-- START OF Exercise data --

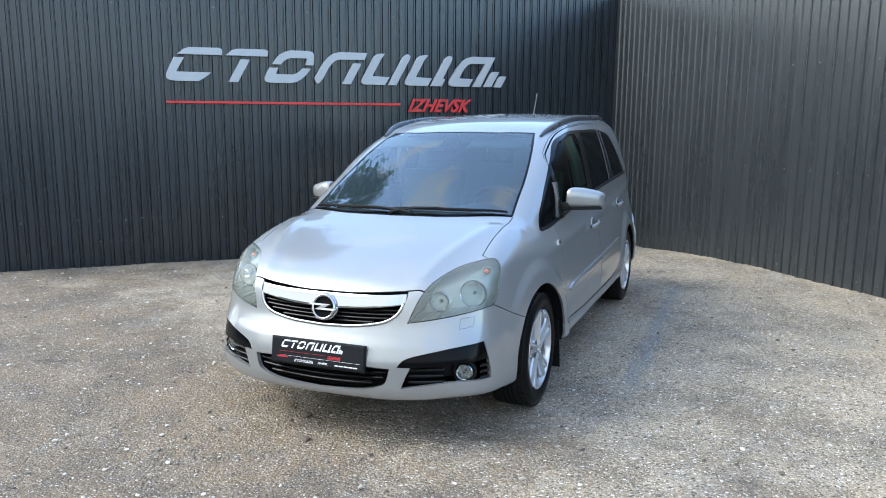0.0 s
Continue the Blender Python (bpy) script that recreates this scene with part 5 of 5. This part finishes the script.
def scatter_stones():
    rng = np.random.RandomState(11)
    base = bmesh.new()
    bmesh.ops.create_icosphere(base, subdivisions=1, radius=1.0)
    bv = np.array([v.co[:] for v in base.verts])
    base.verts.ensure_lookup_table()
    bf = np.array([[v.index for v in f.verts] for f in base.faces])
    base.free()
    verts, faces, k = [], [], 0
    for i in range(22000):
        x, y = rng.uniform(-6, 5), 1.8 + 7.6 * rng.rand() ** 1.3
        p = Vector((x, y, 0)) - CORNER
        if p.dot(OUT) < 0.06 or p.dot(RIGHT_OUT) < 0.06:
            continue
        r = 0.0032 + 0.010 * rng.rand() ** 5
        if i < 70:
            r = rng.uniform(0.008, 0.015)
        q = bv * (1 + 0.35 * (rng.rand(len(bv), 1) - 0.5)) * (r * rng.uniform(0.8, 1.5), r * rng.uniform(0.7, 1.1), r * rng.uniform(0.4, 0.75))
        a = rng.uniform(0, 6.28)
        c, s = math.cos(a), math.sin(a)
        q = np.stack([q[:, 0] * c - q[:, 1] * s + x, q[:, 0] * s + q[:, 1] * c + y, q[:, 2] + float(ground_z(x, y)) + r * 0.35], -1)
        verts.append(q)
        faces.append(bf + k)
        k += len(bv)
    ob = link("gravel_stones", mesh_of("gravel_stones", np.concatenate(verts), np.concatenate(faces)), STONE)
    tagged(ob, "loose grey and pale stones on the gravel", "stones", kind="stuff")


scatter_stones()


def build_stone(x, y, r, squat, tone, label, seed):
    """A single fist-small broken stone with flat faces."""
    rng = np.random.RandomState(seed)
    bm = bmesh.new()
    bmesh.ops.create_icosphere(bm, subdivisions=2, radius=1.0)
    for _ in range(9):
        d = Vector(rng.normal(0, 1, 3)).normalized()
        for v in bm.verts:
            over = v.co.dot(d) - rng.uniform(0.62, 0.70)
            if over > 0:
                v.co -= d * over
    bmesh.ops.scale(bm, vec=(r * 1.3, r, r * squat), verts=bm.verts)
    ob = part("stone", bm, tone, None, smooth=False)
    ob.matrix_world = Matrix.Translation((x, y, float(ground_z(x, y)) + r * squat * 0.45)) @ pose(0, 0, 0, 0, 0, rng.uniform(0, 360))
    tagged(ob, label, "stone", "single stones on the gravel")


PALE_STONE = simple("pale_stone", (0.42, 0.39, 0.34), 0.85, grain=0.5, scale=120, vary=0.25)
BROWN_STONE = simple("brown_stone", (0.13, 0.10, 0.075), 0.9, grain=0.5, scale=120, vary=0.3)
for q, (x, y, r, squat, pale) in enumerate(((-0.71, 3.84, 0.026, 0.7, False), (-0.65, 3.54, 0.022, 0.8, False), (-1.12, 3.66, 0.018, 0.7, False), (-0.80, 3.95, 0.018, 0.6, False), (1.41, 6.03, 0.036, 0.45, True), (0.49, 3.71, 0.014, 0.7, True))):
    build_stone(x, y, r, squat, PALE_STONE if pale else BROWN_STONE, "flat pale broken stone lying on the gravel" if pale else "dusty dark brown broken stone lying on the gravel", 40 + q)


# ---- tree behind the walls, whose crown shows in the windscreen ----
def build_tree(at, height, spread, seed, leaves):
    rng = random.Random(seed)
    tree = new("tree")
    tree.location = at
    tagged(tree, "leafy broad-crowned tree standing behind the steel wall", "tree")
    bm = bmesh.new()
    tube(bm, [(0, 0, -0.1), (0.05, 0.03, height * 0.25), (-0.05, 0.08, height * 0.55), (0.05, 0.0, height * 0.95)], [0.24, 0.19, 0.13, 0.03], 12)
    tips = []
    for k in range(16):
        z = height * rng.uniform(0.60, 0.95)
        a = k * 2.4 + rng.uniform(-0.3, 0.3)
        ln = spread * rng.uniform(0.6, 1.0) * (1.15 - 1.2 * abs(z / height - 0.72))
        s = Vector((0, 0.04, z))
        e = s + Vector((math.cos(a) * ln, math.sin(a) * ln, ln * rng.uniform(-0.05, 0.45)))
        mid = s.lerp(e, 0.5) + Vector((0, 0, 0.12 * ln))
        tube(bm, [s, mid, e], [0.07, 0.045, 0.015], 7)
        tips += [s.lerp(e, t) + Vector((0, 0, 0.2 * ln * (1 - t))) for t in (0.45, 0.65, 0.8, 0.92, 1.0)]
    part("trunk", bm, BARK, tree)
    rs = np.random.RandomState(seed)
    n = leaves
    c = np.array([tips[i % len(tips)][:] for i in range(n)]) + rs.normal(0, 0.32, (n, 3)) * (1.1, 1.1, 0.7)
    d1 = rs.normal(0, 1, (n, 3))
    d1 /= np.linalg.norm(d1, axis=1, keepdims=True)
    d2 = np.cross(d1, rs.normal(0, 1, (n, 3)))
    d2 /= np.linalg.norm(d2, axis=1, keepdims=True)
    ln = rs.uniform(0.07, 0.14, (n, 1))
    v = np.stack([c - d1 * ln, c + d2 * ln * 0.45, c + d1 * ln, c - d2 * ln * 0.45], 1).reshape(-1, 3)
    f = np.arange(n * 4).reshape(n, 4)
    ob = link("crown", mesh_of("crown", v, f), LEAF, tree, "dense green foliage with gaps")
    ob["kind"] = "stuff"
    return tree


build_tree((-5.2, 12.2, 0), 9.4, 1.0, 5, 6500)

-- END OF Exercise data --
-- START OF Exercise data --

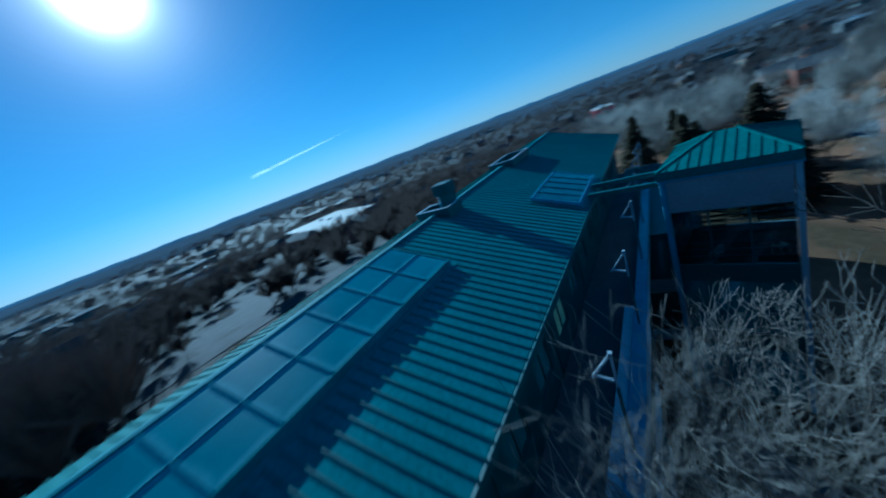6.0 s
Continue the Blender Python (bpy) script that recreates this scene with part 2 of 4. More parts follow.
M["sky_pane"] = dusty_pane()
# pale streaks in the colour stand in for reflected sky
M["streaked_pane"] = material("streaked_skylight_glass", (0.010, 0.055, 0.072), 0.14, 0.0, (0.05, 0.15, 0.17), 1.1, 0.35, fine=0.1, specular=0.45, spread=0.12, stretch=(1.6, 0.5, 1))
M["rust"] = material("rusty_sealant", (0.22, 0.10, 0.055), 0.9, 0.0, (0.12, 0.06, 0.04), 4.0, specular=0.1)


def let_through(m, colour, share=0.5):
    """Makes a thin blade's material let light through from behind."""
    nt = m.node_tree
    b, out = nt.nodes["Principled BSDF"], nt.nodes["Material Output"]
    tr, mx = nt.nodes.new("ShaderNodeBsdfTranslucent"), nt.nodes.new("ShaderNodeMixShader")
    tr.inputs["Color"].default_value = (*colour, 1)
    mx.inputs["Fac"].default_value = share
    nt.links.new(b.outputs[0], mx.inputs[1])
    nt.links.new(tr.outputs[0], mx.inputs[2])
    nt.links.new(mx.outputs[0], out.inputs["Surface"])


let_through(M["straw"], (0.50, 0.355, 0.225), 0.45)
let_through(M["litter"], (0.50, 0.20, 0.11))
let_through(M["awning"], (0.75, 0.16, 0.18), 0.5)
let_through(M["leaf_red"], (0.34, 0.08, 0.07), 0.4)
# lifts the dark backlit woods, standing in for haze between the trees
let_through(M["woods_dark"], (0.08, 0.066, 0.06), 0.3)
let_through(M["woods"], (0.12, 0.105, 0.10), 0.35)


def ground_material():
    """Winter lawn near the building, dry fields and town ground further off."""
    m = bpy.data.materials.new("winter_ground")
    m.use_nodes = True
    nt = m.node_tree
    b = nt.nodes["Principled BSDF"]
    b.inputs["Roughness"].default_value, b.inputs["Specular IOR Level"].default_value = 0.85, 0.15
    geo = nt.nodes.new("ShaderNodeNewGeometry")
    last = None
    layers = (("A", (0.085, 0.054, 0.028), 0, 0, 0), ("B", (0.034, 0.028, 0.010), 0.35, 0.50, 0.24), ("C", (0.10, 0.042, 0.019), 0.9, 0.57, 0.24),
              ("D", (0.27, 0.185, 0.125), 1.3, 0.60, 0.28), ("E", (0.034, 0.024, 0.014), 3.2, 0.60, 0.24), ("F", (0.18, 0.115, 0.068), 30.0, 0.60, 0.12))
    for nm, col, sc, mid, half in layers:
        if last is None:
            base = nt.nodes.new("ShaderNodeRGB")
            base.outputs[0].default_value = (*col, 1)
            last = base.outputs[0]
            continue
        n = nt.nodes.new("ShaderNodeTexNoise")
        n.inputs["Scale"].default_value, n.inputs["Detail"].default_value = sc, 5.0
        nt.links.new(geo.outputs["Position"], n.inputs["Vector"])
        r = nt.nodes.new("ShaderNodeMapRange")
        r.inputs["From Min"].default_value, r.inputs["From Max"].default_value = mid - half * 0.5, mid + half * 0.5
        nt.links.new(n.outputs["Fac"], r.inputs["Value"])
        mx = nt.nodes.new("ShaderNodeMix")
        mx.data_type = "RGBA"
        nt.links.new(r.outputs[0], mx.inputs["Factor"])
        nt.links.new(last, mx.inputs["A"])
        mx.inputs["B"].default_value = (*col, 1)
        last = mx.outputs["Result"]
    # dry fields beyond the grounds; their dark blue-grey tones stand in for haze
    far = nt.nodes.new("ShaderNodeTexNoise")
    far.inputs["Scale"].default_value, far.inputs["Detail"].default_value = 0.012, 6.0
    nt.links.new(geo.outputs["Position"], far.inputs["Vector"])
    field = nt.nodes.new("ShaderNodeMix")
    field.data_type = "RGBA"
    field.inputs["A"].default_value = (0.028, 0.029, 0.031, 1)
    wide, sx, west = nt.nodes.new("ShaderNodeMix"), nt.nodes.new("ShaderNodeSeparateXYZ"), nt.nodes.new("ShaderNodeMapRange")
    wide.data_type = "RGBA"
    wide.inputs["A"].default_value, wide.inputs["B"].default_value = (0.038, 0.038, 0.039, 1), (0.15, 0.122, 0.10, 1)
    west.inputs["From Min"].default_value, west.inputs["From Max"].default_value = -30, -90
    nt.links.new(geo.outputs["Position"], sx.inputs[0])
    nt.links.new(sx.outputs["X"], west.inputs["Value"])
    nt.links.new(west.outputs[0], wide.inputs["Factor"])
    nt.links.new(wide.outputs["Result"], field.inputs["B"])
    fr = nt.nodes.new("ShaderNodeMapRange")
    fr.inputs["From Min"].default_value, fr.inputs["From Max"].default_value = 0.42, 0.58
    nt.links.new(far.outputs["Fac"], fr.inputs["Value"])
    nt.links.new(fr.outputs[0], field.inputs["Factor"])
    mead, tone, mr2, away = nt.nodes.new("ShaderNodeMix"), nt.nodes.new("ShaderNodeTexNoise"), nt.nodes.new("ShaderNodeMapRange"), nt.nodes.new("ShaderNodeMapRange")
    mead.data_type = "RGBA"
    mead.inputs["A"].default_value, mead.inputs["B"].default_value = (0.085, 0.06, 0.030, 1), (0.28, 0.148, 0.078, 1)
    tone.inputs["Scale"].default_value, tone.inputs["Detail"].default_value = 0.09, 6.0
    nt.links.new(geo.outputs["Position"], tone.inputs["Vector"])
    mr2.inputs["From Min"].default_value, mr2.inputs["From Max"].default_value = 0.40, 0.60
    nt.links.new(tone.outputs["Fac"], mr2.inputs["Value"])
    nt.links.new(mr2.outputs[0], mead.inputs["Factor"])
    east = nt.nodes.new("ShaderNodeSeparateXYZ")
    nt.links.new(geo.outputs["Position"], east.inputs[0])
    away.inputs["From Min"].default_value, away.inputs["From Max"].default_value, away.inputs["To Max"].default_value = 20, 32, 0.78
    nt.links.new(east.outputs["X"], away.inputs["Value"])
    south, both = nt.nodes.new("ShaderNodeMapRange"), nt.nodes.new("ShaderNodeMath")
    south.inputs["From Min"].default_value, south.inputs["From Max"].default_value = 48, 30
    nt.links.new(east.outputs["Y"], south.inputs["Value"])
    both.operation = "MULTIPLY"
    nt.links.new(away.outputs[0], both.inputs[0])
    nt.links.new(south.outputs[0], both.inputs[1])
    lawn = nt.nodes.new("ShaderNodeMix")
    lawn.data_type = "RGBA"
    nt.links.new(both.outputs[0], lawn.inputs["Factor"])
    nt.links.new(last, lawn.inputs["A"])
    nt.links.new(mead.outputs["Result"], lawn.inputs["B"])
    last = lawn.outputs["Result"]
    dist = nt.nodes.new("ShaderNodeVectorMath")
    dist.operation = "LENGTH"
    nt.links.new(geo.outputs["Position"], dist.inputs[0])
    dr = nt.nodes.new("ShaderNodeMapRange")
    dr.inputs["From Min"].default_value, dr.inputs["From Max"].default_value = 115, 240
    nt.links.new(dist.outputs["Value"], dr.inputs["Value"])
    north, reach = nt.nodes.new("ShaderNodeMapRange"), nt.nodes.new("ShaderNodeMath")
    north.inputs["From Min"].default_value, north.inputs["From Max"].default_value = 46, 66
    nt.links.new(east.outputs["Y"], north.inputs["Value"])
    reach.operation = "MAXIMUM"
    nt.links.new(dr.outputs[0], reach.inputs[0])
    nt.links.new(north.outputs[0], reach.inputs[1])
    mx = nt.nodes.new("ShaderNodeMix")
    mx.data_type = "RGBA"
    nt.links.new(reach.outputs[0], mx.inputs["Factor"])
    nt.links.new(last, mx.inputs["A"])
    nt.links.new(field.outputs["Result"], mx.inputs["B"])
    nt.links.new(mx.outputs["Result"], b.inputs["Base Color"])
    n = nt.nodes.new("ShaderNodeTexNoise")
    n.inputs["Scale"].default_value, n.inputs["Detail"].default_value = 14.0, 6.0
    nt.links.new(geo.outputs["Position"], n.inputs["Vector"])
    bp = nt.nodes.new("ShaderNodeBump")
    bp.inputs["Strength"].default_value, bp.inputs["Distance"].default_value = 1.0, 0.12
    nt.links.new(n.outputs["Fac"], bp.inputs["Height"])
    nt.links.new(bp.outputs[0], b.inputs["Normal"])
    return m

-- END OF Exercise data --
-- START OF Exercise data --

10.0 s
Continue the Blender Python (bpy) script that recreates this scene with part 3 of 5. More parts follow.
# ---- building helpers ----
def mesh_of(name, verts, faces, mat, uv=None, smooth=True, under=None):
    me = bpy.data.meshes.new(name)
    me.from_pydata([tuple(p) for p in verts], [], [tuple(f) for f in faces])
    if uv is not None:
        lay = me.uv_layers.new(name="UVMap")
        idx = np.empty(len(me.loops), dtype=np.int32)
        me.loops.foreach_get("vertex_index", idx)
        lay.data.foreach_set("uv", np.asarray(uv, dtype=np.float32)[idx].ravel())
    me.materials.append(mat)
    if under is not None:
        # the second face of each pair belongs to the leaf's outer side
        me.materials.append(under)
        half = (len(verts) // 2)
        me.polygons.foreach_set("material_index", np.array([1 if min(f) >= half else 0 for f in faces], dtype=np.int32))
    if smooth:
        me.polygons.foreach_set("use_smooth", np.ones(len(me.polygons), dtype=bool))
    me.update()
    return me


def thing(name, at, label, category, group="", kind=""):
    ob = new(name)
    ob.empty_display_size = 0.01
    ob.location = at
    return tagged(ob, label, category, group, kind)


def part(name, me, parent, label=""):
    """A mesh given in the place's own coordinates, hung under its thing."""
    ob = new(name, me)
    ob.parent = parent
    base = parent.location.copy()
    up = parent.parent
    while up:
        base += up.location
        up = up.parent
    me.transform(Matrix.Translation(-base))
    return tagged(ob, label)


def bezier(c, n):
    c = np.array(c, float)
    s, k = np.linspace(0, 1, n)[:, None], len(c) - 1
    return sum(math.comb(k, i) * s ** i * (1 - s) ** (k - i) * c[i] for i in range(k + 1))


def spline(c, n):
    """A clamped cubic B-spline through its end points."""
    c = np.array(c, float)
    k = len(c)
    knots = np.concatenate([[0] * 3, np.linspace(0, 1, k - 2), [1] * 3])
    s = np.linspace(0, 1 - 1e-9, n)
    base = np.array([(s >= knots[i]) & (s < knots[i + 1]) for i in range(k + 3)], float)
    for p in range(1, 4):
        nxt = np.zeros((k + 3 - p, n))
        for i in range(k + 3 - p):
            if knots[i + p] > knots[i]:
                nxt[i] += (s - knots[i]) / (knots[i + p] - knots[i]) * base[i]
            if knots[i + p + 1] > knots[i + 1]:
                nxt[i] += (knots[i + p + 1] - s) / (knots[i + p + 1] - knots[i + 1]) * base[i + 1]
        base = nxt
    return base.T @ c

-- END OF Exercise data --

# [What the task requires]
Transcribe the records above exactly, beginning at the line that contains "4. More parts follow." and ending with the line that contains "0.04), 4.0, specular=0.1)", both included, and nothing else.

# [Reply]
Continue the Blender Python (bpy) script that recreates this scene with part 2 of 4. More parts follow.
M["sky_pane"] = dusty_pane()
# pale streaks in the colour stand in for reflected sky
M["streaked_pane"] = material("streaked_skylight_glass", (0.010, 0.055, 0.072), 0.14, 0.0, (0.05, 0.15, 0.17), 1.1, 0.35, fine=0.1, specular=0.45, spread=0.12, stretch=(1.6, 0.5, 1))
M["rust"] = material("rusty_sealant", (0.22, 0.10, 0.055), 0.9, 0.0, (0.12, 0.06, 0.04), 4.0, specular=0.1)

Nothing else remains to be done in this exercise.